The extra amount you need as life expectancy increases diminishes with each extra year. E.g. let’s assume (for each of calculation only; you can just scale it up linearly) that you need 10k/year on top of social security to live off in retirement. If your savings is 100k, and you only get a 5% return every year, you’ll run out after about 15 years. Hence a typical lifetime annuity bought at age 65 will be around that in the US because it matches up with current US life expectancy (it won’t deviate much elsewhere).

So that’s for living to roughly 80. Here’s how it’ll play out as you approach 120:

85: ~20% more 90: ~38% more 95: ~52% more 100: ~62% more 105: ~70% more 110: ~77% more 115: ~82% more 120: ~86% more

As you can see, the curve flattens out. It flattens out because you’re getting closer and closer to have sufficient money that the returns can sustain you perpetually (at a 5% return, which is pretty conservative, at $200k, you can perpetually take out $10k, and no further increase in life expectancy will change that).

Now, that of course is not in any way an insignificant increase, but if we assume 40 working years, $100k is about $850/year additional investment + compounding investment return at 5%. $186k is around $1550/year compounding.

But here’s the thing, if you work 10 years longer, you grow it disproportionately much, because you delay starting to take money out, and you need less, while you get the compounding investment return of ten more years, and that drives down the yearly savings you need to make back down to around $850/year.

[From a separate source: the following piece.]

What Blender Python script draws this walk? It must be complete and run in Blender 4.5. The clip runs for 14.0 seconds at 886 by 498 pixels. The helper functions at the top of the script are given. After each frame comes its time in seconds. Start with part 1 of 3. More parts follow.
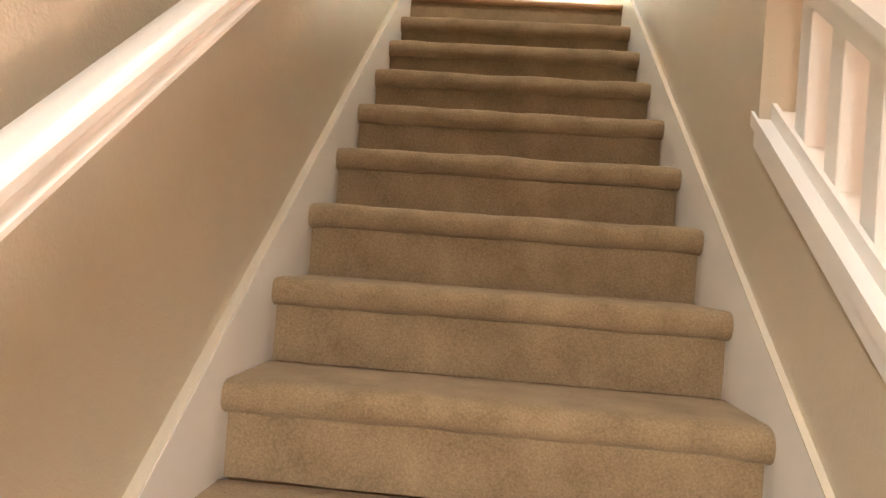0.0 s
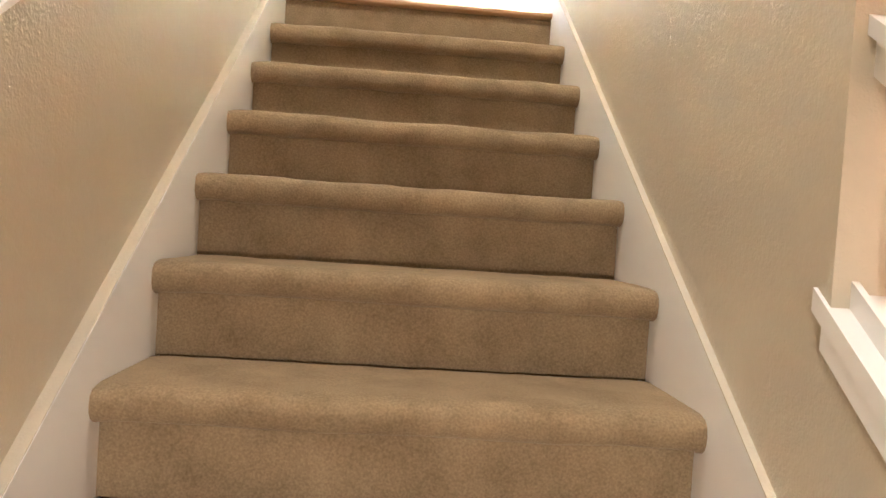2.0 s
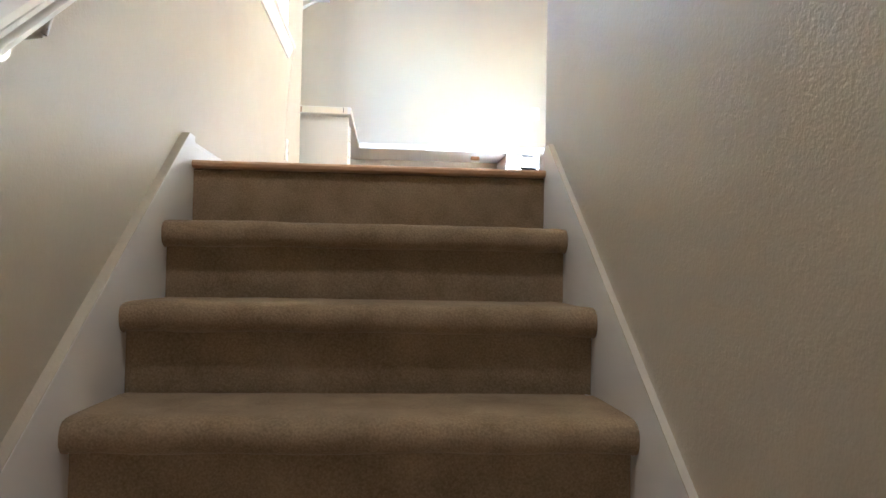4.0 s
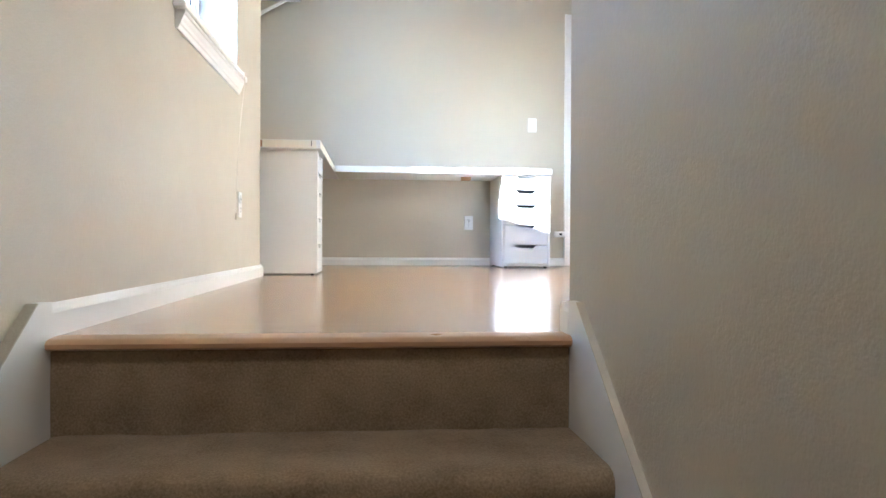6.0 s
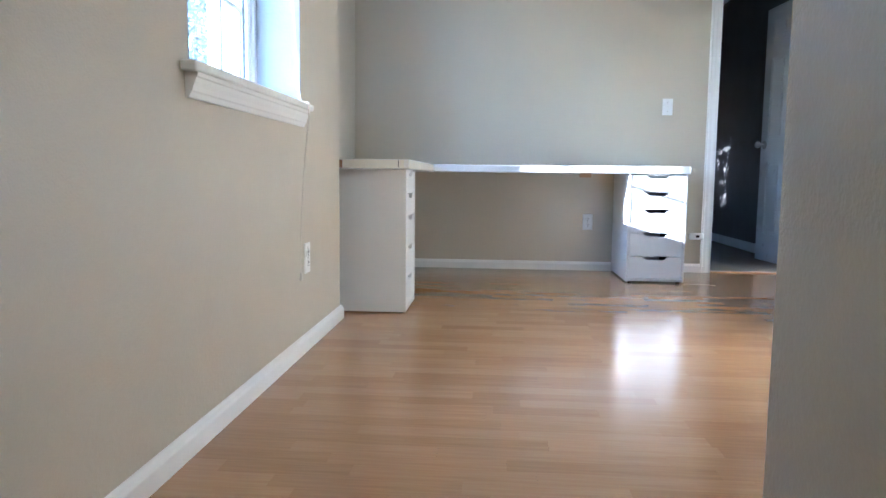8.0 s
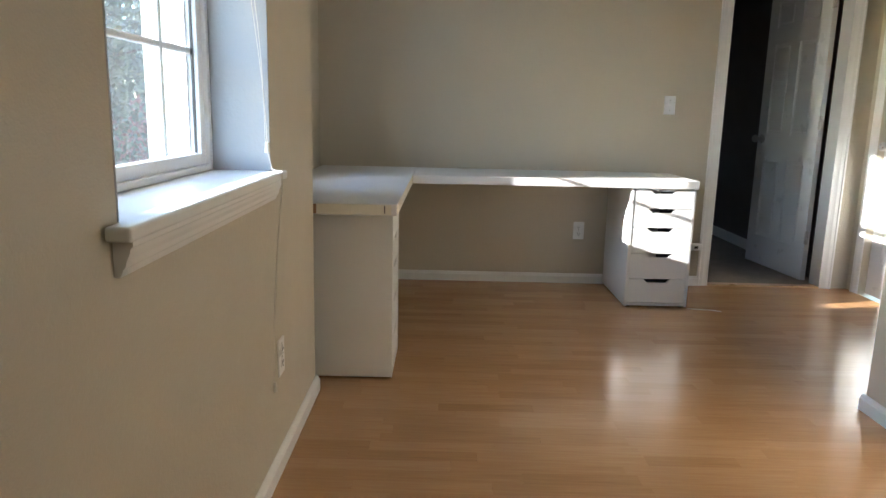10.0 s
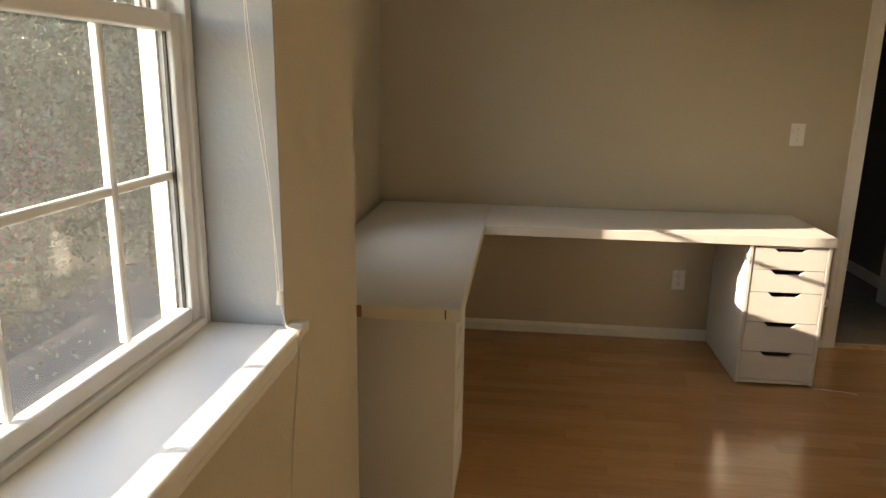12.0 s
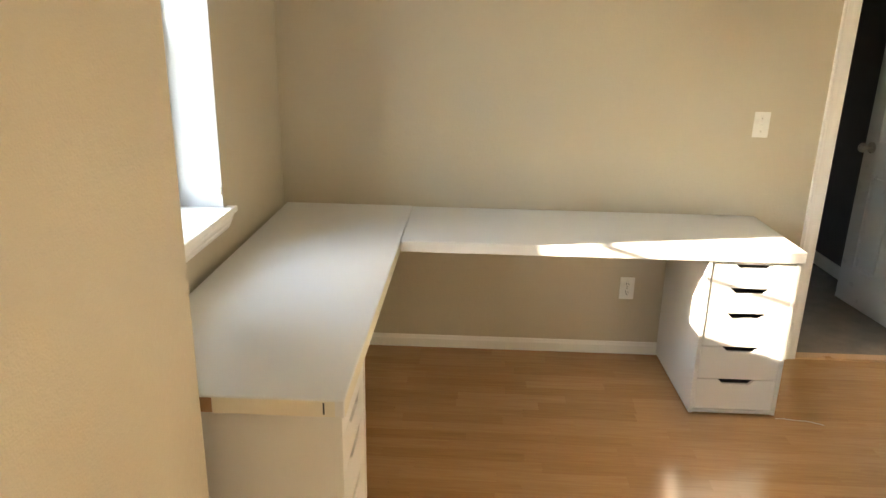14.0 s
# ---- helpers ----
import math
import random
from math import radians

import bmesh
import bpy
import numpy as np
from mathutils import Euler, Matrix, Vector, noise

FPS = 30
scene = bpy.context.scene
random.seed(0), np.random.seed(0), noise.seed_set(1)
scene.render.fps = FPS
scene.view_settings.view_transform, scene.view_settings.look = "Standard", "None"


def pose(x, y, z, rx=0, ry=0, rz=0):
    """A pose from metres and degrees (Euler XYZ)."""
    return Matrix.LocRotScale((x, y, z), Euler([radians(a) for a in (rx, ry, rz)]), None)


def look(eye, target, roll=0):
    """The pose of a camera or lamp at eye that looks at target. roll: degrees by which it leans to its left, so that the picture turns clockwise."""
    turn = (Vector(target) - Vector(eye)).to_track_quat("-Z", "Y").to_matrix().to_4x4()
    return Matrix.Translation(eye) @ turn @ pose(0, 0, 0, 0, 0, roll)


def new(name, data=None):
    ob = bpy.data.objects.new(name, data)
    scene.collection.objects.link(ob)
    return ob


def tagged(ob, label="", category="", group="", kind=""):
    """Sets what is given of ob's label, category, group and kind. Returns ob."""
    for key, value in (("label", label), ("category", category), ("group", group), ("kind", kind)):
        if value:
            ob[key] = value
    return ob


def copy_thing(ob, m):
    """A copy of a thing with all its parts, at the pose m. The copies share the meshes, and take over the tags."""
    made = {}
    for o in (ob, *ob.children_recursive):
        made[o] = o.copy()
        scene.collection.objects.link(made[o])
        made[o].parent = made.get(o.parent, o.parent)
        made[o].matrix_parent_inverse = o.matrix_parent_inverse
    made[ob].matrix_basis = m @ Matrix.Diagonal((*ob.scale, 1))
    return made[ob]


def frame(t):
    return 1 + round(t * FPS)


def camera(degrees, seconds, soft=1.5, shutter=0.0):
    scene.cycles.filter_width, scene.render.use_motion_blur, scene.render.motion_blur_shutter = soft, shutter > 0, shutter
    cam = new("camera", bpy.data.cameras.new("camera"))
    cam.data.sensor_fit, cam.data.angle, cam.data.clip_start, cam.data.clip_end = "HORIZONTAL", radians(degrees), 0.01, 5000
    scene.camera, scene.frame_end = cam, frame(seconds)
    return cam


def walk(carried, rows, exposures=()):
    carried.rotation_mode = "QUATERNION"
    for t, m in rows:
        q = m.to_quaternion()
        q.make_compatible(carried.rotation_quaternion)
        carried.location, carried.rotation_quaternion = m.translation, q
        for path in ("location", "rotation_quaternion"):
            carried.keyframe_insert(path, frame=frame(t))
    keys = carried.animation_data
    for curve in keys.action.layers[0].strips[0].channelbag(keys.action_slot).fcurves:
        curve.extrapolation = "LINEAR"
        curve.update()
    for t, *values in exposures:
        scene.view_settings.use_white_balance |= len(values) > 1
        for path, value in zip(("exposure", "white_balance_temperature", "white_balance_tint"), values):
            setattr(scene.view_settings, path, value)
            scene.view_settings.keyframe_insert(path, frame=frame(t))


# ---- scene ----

So an increase of 40 years of life expectancy “just” requires 10 more years of work to fully fund it assuming the same payment in during the later years. But here’s the thing: Most people have far higher salaries towards the end of their careers, even inflation-adjusted, so most people would be able to fund 40 more years with far less than 10 extra years of work.

(Note that if you already were on track for your pensions to last you to 90, if you were pre-retirement now, you’d “only” need about 35% extra savings to have enough until 120, because you’d get returns from a higher base, so the extra savings or extra years of work needed over what you managed would be even lower)

These all work on averages btw. - due to differences in health, this is where we really want insurance/state pensions rather than relying on individual contributions.

This doesn’t mean there aren’t problems to deal with. Especially if the life expectancy grows fast enough that it “outpaces” peoples ability to adjust. But it’s thankfully not quite as bad as having to add another 30 years of work.